John Keeley – To achieve a participatory society requires overcoming the institutions of capitalism, does this mean building the new institutions required now?
Overcoming capitalism, yes – but also racism, patriarchy, political authoritarianism, etc. And yes, building new institutions in the spaces we can navigate even in current society is certainly part of what it winning a new world requires and IOPS, for example, is very serious about the slogan plant the seeds of the future in the present. This is why IOPS itself, a new institution in the present, seeks to be classless, without political hierarchy, without racist and sexist hierarchy, and so on. It is why, not only in creating a revolutionary organization, but also in creating a production unit, a media operation, etc., or addressing those that the left already has, for that matter, IOPS members would typically argue for not incorporating (or retaining) or for at least steadily overcoming residues of past hierarchy producing structures – including, those that yield coordinator domination – which is an emphasis not so clearly prioritized by most other revolutionary agendas.
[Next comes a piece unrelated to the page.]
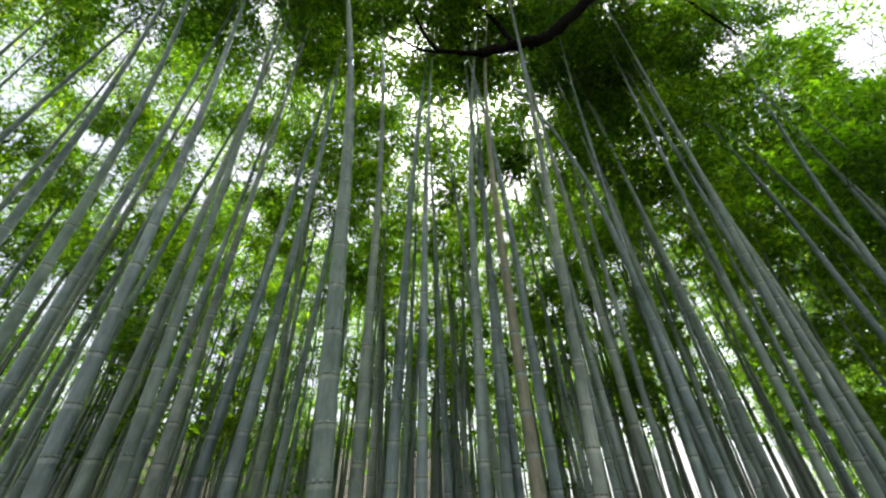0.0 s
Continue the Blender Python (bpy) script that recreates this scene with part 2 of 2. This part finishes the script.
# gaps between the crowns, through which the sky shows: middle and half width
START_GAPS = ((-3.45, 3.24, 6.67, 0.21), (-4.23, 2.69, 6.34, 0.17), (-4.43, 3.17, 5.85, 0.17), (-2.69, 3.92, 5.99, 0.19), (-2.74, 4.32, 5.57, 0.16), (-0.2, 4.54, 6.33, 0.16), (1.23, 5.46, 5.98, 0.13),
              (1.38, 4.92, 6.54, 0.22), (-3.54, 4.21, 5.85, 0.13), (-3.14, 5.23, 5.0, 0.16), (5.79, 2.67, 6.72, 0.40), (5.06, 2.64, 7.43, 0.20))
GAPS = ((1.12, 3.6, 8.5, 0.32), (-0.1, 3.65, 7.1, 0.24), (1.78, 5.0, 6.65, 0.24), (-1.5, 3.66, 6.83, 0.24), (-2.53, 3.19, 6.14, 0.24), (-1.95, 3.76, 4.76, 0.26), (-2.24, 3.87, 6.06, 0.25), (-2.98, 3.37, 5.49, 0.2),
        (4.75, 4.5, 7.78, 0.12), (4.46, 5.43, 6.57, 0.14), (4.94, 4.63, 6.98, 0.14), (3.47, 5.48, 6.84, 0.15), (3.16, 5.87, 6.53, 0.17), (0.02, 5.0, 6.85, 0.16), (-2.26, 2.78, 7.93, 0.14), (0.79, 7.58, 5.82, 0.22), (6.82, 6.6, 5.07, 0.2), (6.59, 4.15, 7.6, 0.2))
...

But I would like to also note that for IOPS members getting beyond capitalism to classlessness isn’t just about building the new classless institutions now – at least in the sense of starting from scratch outside existing structures and creating new and separate ones of our own. I have certainly done that, And I believe that that is important to do, to provide models that inspire and from which we can learn more about our aims and also meet various current needs. But people also work in existing institutions, live in them, study in them, celebrate in them, vote in them. So a second part of the project we face, that is easily as important as building new institutions with features that we desire, is to wage campaigns and struggles inside existing institutions to win changes that meet needs and that also create conditions for winning still more changes, all the while increasing consciousness of injustices and especially of positive alternatives, while also growing movement membership and effectiveness.